PROBLEM -> Write out the material exactly. Do not include the pictures.

DATA EXCERPT ->
↓↓↓

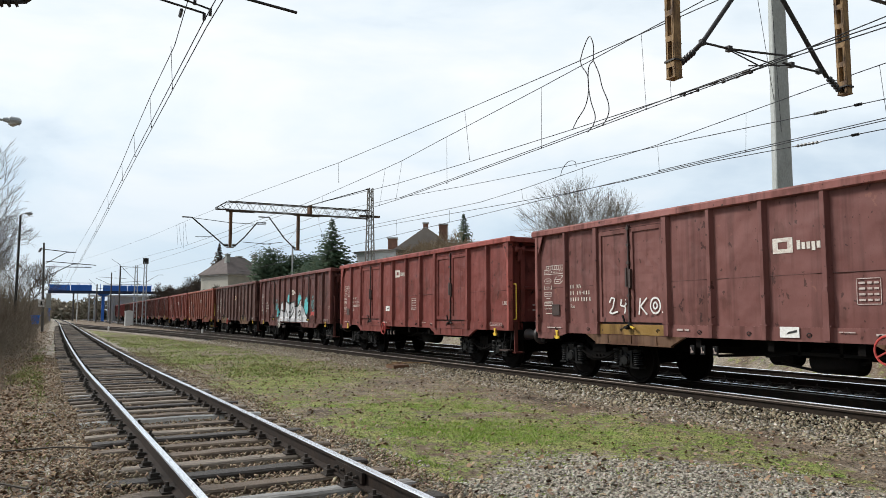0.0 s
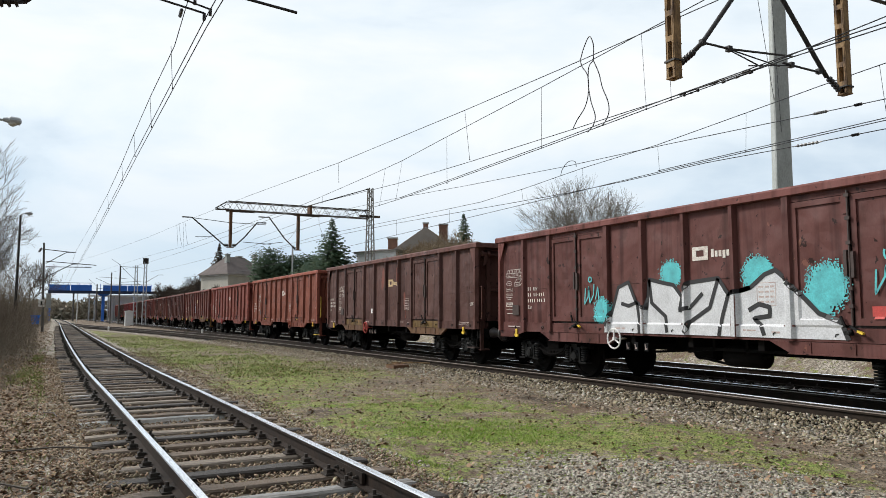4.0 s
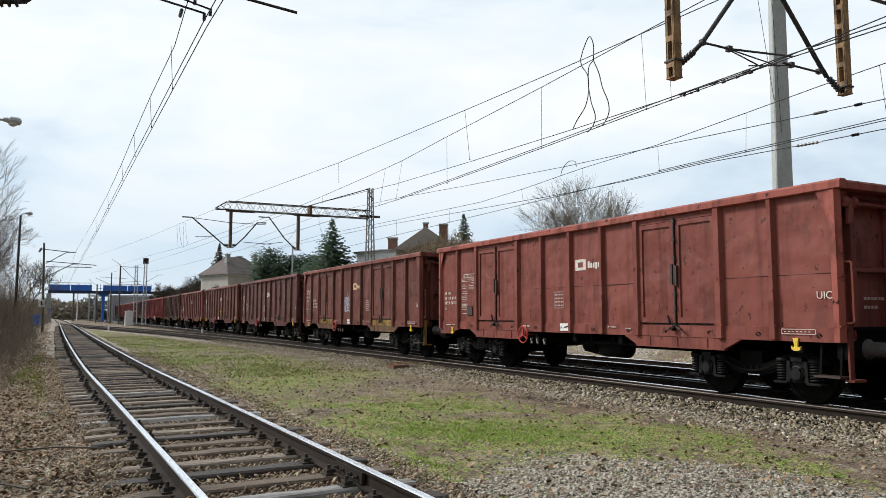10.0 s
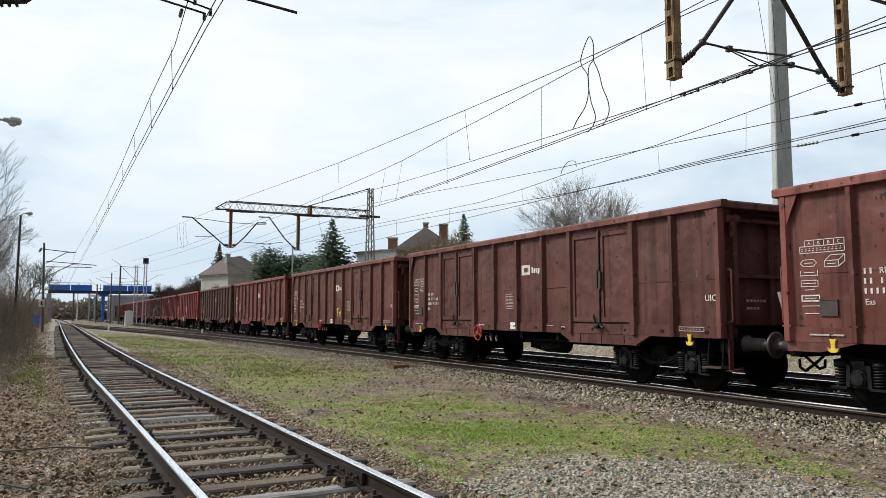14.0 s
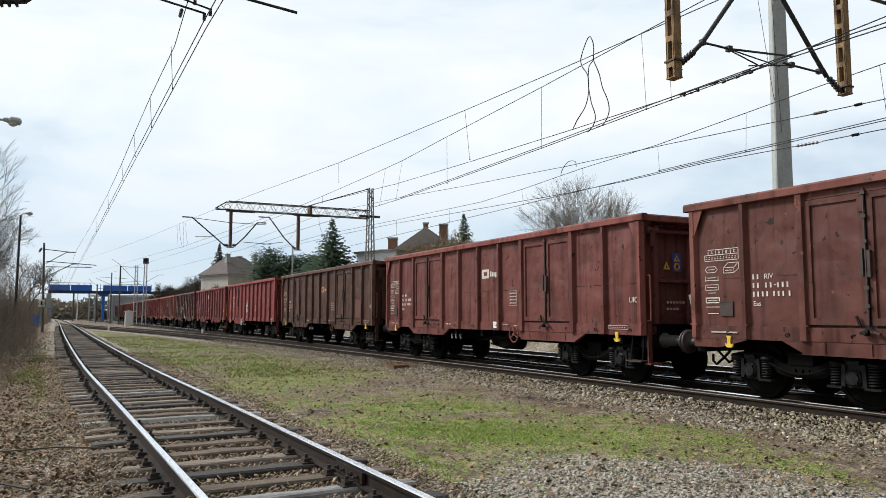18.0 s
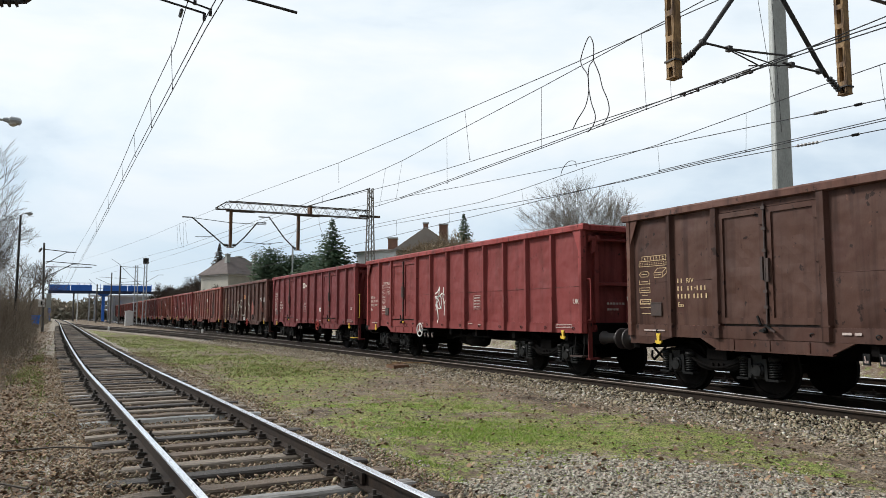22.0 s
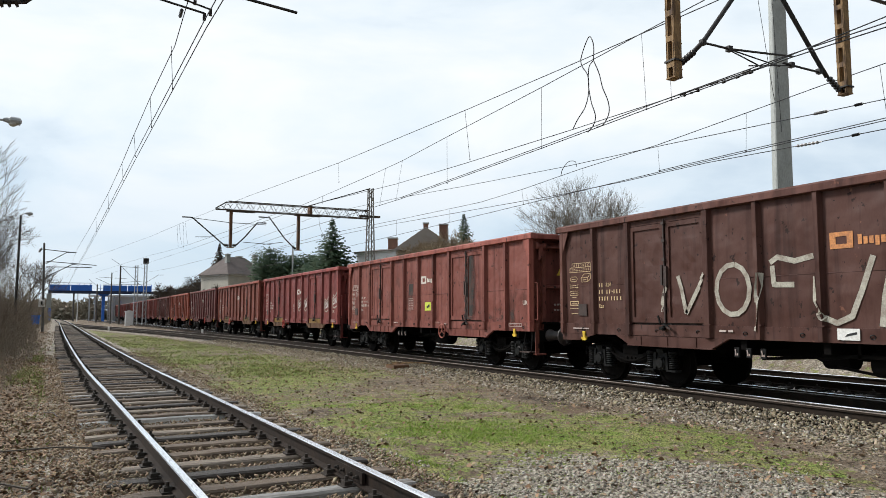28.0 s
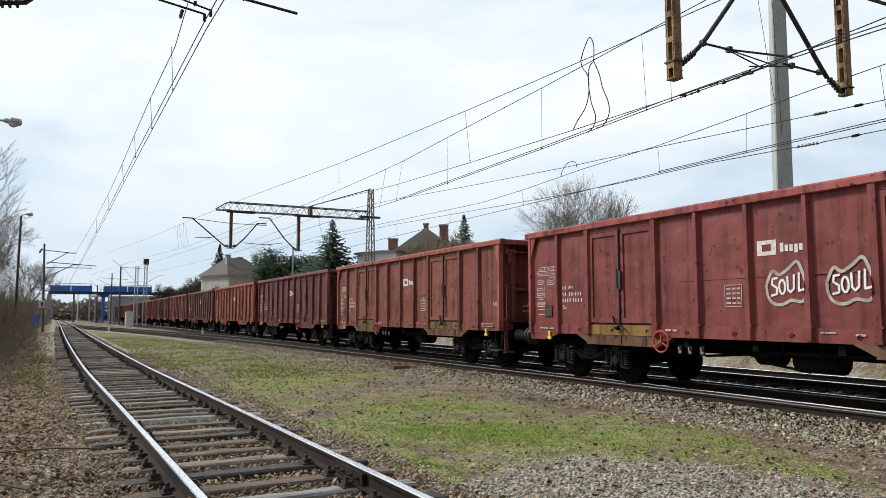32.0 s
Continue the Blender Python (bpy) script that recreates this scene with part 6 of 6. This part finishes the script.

↑↑↑

WRITTEN SOLUTION ->
0.0 s
4.0 s
10.0 s
14.0 s
18.0 s
22.0 s
28.0 s
32.0 s
Continue the Blender Python (bpy) script that recreates this scene with part 6 of 6. This part finishes the script.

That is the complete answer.